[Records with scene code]
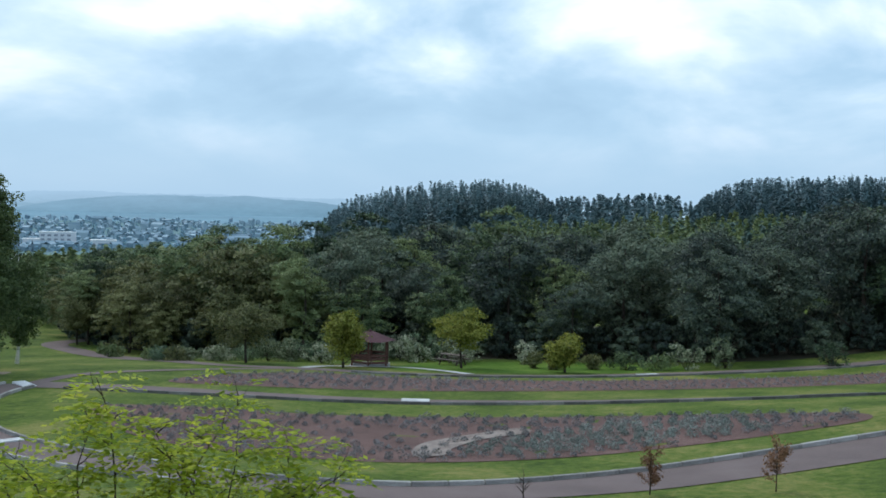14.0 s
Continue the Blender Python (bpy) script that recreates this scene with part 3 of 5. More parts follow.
wear = random.Random(21)
for k in range(16):
    t = wear.random()
    cx, cy = -0.9 + 1.9 * t + wear.gauss(0, 0.18), 15.9 + 2.2 * t + wear.gauss(0, 0.18)
    laid("bare_patch", blotch(cx, cy, wear.uniform(0.12, 0.42), wear.uniform(0.07, 0.16), 48 + wear.uniform(-20, 20), 3.0 + k), 0.1, 0.0135 + 0.0006 * k, M_BARE, "trodden pale earth beside the fence", category="ground")
M_WORN = material("worn_turf", ((0.034, 0.042, 0.012), (0.088, 0.085, 0.032), (0.22, 0.175, 0.115)), span=0.28, scale=0.9, fine=5, bump=0.7, depth=0.05)
M_WORN.node_tree.nodes["Principled BSDF"].inputs["Specular IOR Level"].default_value = 0.05
laid("worn_verge", smooth_line([(-14, 7.5), (-6, 10.4), (-2.9, 12.4), (-0.6, 13.6), (1.0, 14.3), (2.7, 14.5), (3.2, 15.3), (2.5, 17.0), (1.9, 18.6), (2.2, 20.2), (1.0, 20.95), (-0.9, 19.9), (-3, 20.0), (-4.9, 21.4), (-8.2, 25.5), (-11.1, 28.1), (-24, 38)], 4, True), 0.4, 0.012, M_WORN, "worn turf at the edge of the asphalt", category="ground")
laid("near_walk", [(22.3, 1.9), (24.8, 0.4), (26.6, -1.6), (28.4, -3.8), (29.8, -5.9), (30.6, -8.6), (26, -12), (21, -6), (20, 0)], 1.0, 0.02, M_PATH, "brown asphalt walk below the lookout", category="path")
LOOP = smooth_line([(42.6, 37.1), (39.5, 36.6), (35.9, 34.8), (33.0, 31.7), (30.5, 28.2), (28.2, 23.6), (26.0, 18.5), (25.0, 14.5), (25.5, 10.9), (26.9, 8.6), (28.9, 6.3), (31.0, 3.8), (32.9, 1.5), (36.0, -2.2), (36.9, -3.3)], 8)
MIDDLE = smooth_line([(42.6, 36.9), (44.2, 31), (46.2, 25), (48.6, 17.2), (49.9, 10), (51.2, 3), (55, -3.3), (61.5, -9.6), (69.5, -15.6), (78, -22)], 8)
UPPER = smooth_line([(42.6, 36.9), (47.3, 37.4), (51, 36.4), (56, 34.6), (61.5, 32.5)], 8)
FARPATH = smooth_line([(92, 71), (83, 69.2), (76.8, 61.5), (66.5, 47), (60.2, 38.2), (61.4, 32.5), (63.2, 25.3), (67.4, 18.2), (75.6, 8.8), (83.2, -2.7), (89.3, -12), (101.1, -21), (112.5, -29.5), (128, -38)], 8)
for name, line, width, label in (("loop_path", LOOP, np.linspace(1.9, 2.75, len(LOOP)), "brown asphalt garden path in a wide loop"), ("middle_path", MIDDLE, 2.0, "brown asphalt path between the flower beds"), ("upper_path", UPPER, 0.9, "narrow pale path across the lawn"), ("far_path", FARPATH, 2.3, "asphalt path along the edge of the wood")):
    tagged(new(name, ribbon(name, line, width, 0.016 + 0.006 * len(name) / 10, M_PATH)), label, "path", kind="structure")

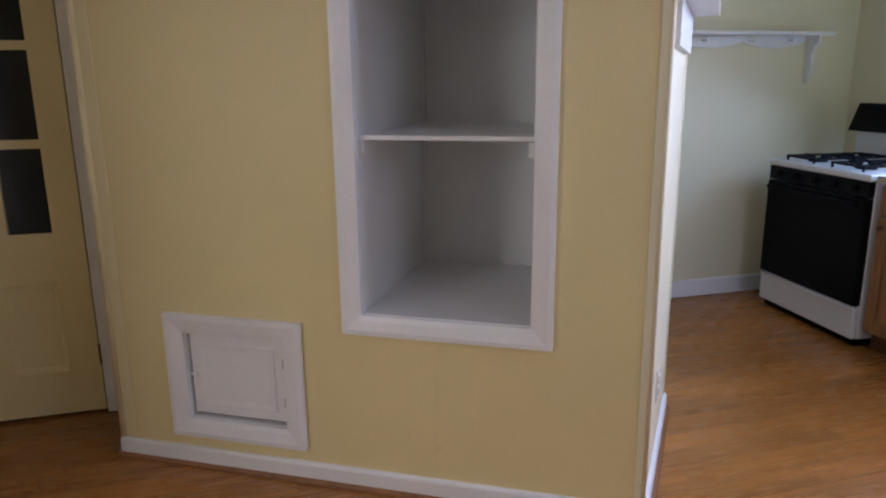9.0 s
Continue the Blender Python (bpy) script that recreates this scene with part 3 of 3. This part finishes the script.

● Work instructions:
Search the data for "Blender". Copy every line that has it.

● The completed task:
Continue the Blender Python (bpy) script that recreates this scene with part 3 of 5. More parts follow.
Continue the Blender Python (bpy) script that recreates this scene with part 3 of 3. This part finishes the script.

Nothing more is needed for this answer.